All I know is:
I will pay for a decent SIZE (I'm more than happy with basic SSD speeds for most things) SSD, even if it comes in a 3.5" form factor.
The ones I have are literally tiny aluminium boxes (not even sealed, just pop them open) with - inside them - a couple of chips on a PCB that take up about 1/3rd of a 2.5" drive space.
I would buy them by the hundreds, put them in every client, for a "free" speed upgrade. But the capacity is too small at the moment.
Servers, etc. - that's a specialist area. Literally, who cares what they use because you replace it and they are already stupendously fast and bottleneck on network, etc. in most installs rather than the drives themselves.

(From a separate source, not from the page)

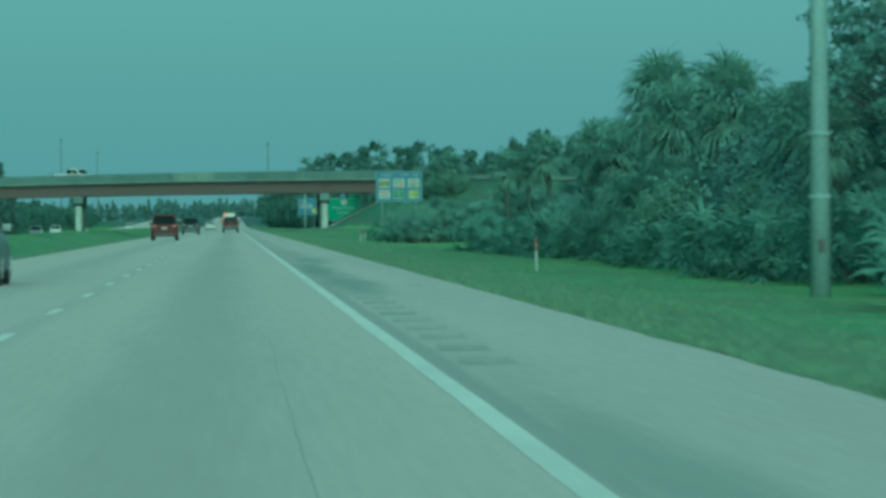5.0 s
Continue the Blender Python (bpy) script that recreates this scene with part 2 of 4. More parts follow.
M = {
    "lane": bands(mat("lane_pavement", (0.402, 0.376, 0.354), 0.9, vary=0.045, scale=0.5, fine=14, bump=0.08, stretch=(1, 0.03, 1)), [(-0.27, 0.85, 0.48), (-3.93, 0.85, 0.40), (-2.1, 0.22, 0.25), (-27.7, 0.3, 0.2)], [], (0.24, 0.24, 0.232)),
    "shoulder": bands(mat("shoulder_pavement", (0.388, 0.362, 0.345), 0.92, vary=0.05, scale=0.6, fine=12, bump=0.08, stretch=(1, 0.05, 1)), [(1.725, 0.15, 0.45), (2.1, 0.5, 0.14)],
                      [(2.05, 256, 0.66, 26, 0.8), (2.2, 234, 0.7, 19, 0.72), (2.35, 281, 0.75, 18, 0.66), (2.25, 535, 0.75, 10, 0.85), (2.15, 424, 0.4, 14, 0.6), (2.1, 312, 0.8, 26, 0.45), (2.0, 175, 0.5, 14, 0.5), (2.3, 560, 0.5, 12, 0.5), (2.0, 655, 0.7, 14, 0.5)], (0.138, 0.19, 0.168)),
    "rumble": uneven(mat("rumble_strip_pavement", (0.312, 0.318, 0.297), 0.95, vary=0.12, scale=1.2, fine=6, stretch=(1, 0.3, 1)), 0.93, 1.09),
    "stain": mat("tyre_stain", (0.185, 0.232, 0.205), 0.9, vary=0.25, scale=2, fine=10),
    "scuff_pale": mat("faint_tyre_scuff", (0.315, 0.325, 0.305), 0.9, vary=0.12, scale=2, fine=10),
    "scuff": mat("tyre_scuff", (0.25, 0.28, 0.258), 0.9, vary=0.15, scale=2, fine=10),
    "crack": mat("crack_filler", (0.348, 0.342, 0.324), 0.8, vary=0.2),
    "white_line": mat("white_road_paint", (0.585, 0.585, 0.56), 0.6, vary=0.08, scale=1.5, fine=30, stretch=(1, 0.2, 1)),
    "yellow_line": mat("yellow_road_paint", (0.46, 0.38, 0.20), 0.7, vary=0.12),
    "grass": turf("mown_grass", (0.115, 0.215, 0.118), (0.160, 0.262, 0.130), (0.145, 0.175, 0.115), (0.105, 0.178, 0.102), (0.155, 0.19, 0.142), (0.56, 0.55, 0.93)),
    "blade": leafy(mat("grass_blades", (0.168, 0.246, 0.172), 0.9, vary=0.12, scale=0.16, fine=3, rand=0.1, bump=0, tint2=(0.165, 0.225, 0.15), spec=0.1), 0.3),
    "weed_blade": leafy(mat("weed_blades", (0.10, 0.165, 0.112), 0.9, vary=0.15, scale=0.2, fine=3, rand=0.2, bump=0, tint2=(0.095, 0.14, 0.095), spec=0.1), 0.3),
    "concrete": mat("bridge_concrete", (0.108, 0.152, 0.148), 0.9, vary=0.18, scale=0.35, fine=6, bump=0.2, tint2=(0.078, 0.112, 0.109), stretch=(1, 1, 0.35)),
    "paving": mat("pale_slope_paving", (0.36, 0.39, 0.375), 0.85, vary=0.1, scale=0.6, fine=5),
    "pier": mat("pale_pier_concrete", (0.30, 0.335, 0.315), 0.85, vary=0.14, scale=0.7, fine=4, tint2=(0.19, 0.225, 0.21)),
    "mast": mat("grey_mast_steel", (0.11, 0.15, 0.155), 0.7, vary=0.05),
    "kerb": mat("pale_kerb_concrete", (0.31, 0.345, 0.325), 0.85, vary=0.12, scale=0.9, fine=7),
    "concrete_new": mat("patched_concrete", (0.165, 0.205, 0.188), 0.9, vary=0.1, scale=0.8, fine=6, stretch=(1, 1, 0.4)),
    # Lighter than bridge_concrete, for the lip under the barrier.
    "deck_edge": mat("pale_deck_edge", (0.15, 0.195, 0.186), 0.9, vary=0.12, scale=0.5, fine=6),
    "steel_brown": mat("red_brown_girder_paint", (0.086, 0.071, 0.072), 0.8, vary=0.12, scale=0.3, fine=5, tint2=(0.088, 0.066, 0.066)),
    "pole": mat("spun_concrete_pole", (0.212, 0.285, 0.292), 0.85, vary=0.1, scale=0.7, fine=10),
    "galv": mat("galvanised_steel", (0.085, 0.135, 0.138), 0.65, 0.15, vary=0.1, scale=1.5),
    "rail_galv": mat("galvanised_rail", (0.13, 0.175, 0.17), 0.55, 0.2, vary=0.08, scale=1.5),
    "rail_bright": mat("bright_galvanised_rail", (0.21, 0.255, 0.245), 0.55, 0.1, vary=0.08, scale=1.5),
    "rail_post": mat("weathered_rail_post", (0.075, 0.082, 0.072), 0.9, vary=0.15, scale=3),
    "darkmetal": mat("dark_metal", (0.06, 0.06, 0.06), 0.5, 0.5),
    "post_white": mat("white_plastic", (0.31, 0.345, 0.33), 0.6, vary=0.12, scale=2, fine=9),
    "post_red": mat("orange_red_plastic", (0.16, 0.05, 0.05), 0.6, vary=0.12),
    "sign_blue": mat("blue_sign_sheeting", (0.012, 0.08, 0.15), 0.5, vary=0.06, scale=0.8, bump=0.02),
    "sign_green": mat("green_sign_sheeting", (0.004, 0.128, 0.066), 0.5, vary=0.06, scale=0.8, bump=0.02),
    "sign_white": mat("white_sign_sheeting", (0.21, 0.245, 0.235), 0.5, vary=0.06, bump=0.02),
    "logo_dark": mat("dark_green_print", (0.03, 0.06, 0.02), 0.5, vary=0.05),
    "logo_green": mat("green_print", (0.012, 0.10, 0.045), 0.5, vary=0.05),
    "logo_yellow": mat("yellow_print", (0.25, 0.26, 0.07), 0.5, vary=0.05),
    "logo_red": mat("red_print", (0.17, 0.055, 0.055), 0.5, vary=0.05),
    "logo_tan": mat("tan_print", (0.21, 0.15, 0.10), 0.5, vary=0.05),
    "logo_teal": mat("teal_print", (0.06, 0.16, 0.17), 0.5, vary=0.05),
    "bark": mat("grey_bark", (0.066, 0.085, 0.078), 0.95, vary=0.25, scale=2, fine=12, bump=0.5, stretch=(1, 1, 0.3)),
    "palm_bark": mat("grey_palm_bark", (0.055, 0.078, 0.07), 0.95, vary=0.25, scale=2, fine=10, bump=0.5),
    "bark_pale": mat("weathered_pale_wood", (0.20, 0.225, 0.20), 0.9, vary=0.2, scale=2, fine=12),
    "leaf": leafy(mat("tree_leaves", (0.186, 0.288, 0.271), 0.7, vary=0.10, scale=0.4, fine=3, rand=0.1, bump=0, tint2=(0.155, 0.240, 0.210), spec=0.1), 0.35),
    "leaf_dark": leafy(mat("dark_tree_leaves", (0.167, 0.258, 0.247), 0.7, vary=0.10, scale=0.4, fine=3, rand=0.1, bump=0, tint2=(0.135, 0.211, 0.193), spec=0.1), 0.35),
    "leaf_far": leafy(mat("far_tree_leaves", (0.128, 0.204, 0.180), 0.8, vary=0.1, scale=0.3, fine=2, rand=0.1, bump=0, tint2=(0.110, 0.174, 0.146), spec=0.2), 0.5),
    "leaf_shrub": leafy(mat("shrub_leaves", (0.191, 0.290, 0.244), 0.75, vary=0.10, scale=0.4, fine=3, rand=0.1, bump=0, tint2=(0.162, 0.243, 0.189), spec=0.1), 0.35),
    "palm": leafy(mat("palm_fronds", (0.205, 0.309, 0.271), 0.6, vary=0.10, scale=0.5, fine=4, rand=0.1, bump=0, tint2=(0.175, 0.261, 0.217), spec=0.12), 0.35),
    # Palmetto green, darkened below palm_fronds to paint in the dimness of low growth.
    "palmetto": leafy(mat("dimmed_palmetto_fronds", (0.166, 0.268, 0.235), 0.8, vary=0.12, scale=0.5, fine=4, rand=0.16, bump=0, tint2=(0.14, 0.222, 0.18), spec=0.1), 0.35),
    "palm_dead": mat("dead_palm_fronds", (0.105, 0.125, 0.095), 0.85, vary=0.2, scale=1, fine=5, rand=0.3, bump=0),
    "pine": leafy(mat("pine_needles", (0.10, 0.165, 0.16), 0.8, vary=0.15, scale=0.3, fine=2, rand=0.15, bump=0), 0.2),
    "tyre": mat("tyre_rubber", (0.025, 0.025, 0.025), 0.85, vary=0.1),
    "rim": mat("alloy_rim", (0.45, 0.46, 0.47), 0.35, 0.8, vary=0.05),
    "glass": glass_dark("tinted_car_glass"),
    "trim": mat("black_plastic_trim", (0.03, 0.03, 0.03), 0.55, vary=0.1),
    "chrome": mat("dull_chrome", (0.10, 0.125, 0.13), 0.5, 0.2, vary=0.05, bump=0),
    "lamp_red": mat("red_lamp_lens", (0.11, 0.02, 0.022), 0.45, vary=0.05, bump=0, spec=0.25),
    "lamp_white": mat("clear_lamp_lens", (0.42, 0.44, 0.43), 0.25, vary=0.05, bump=0),
    "plate": mat("number_plate", (0.19, 0.225, 0.215), 0.5, vary=0.05, bump=0),
    "logo_white": mat("faded_white_print_base", (0.205, 0.24, 0.225), 0.5, vary=0.06, bump=0.02),
    "paint_silver": mat("silver_car_paint", (0.135, 0.168, 0.168), 0.45, 0.1, vary=0.03, bump=0),
    "paint_red": mat("dark_red_car_paint", (0.058, 0.016, 0.021), 0.35, 0.0, vary=0.05, bump=0, spec=0.08),
    "paint_maroon": mat("maroon_car_paint", (0.046, 0.016, 0.020), 0.35, 0.0, vary=0.05, bump=0, spec=0.08),
    "paint_black": mat("black_car_paint", (0.028, 0.046, 0.052), 0.3, 0.0, vary=0.05, bump=0, spec=0.08),
    "paint_white": mat("white_car_paint", (0.40, 0.42, 0.41), 0.35, vary=0.03, bump=0),
    "orange": mat("orange_plastic", (0.75, 0.16, 0.04), 0.5, vary=0.05),
}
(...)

But I would pay through the nose for a decent capacity hard-drive-replacement SSD that was even, say, 500MB/s read/write. It would be like upgrading every machine in the place to double-speed. I know, I've done it one some of our kit with the cheapiest of cheap SATA SSDs with tiny capacities. The only problem - capacities. You also have a guaranteed replacement revenue stream five years from now if SSD lifetimes really are that limited (to be honest - I replace every machine every four years anyway, drive and all, so I really don't care).
What I hate is that ALL I want is capacity, and all people want to sell me is EVEN MORE SPEED on interfaces I don't have (NVMe etc.), in tinier and tinier formats that - collectively - could give me a 20Tb drive in a 2.5" configuration no problem, even with current tech. I really don't care about that.
NAND, SMAND, CAND, I couldn't care less. 500MB read/write. In a standard SATA format. 5-year lifetime is fine. BUT AT LEAST 1TB. At some vaguely reasonable price I would literally buy them by the dozens of hundreds. Use cheap chips, tons of them, with over-provision and error-correction so I get 1TB of usable space for 5-years. I really don't care.
But the focus on fancy interfaces, faster interconnects, more "standards", and still no improvement in price/capacity when my SATA SSD is basically a half-empty box, and the only thing that SSDs don't have is capacity is really annoying.
To be honest, make them cheap and shit and I'll just keep replacing. The speed upgrade of just maxing out a basic SATA bus is more than worth the effort. And personally, for every server drive I have, there are dozens of client drives that I could be replacing which would make a much bigger difference to the en-user.
Lose your market when it goes cheap? No. I'll start snapping them up in bulk. At the moment, about 128Gb per client is all I can run to and that's barely adequate for modern usage.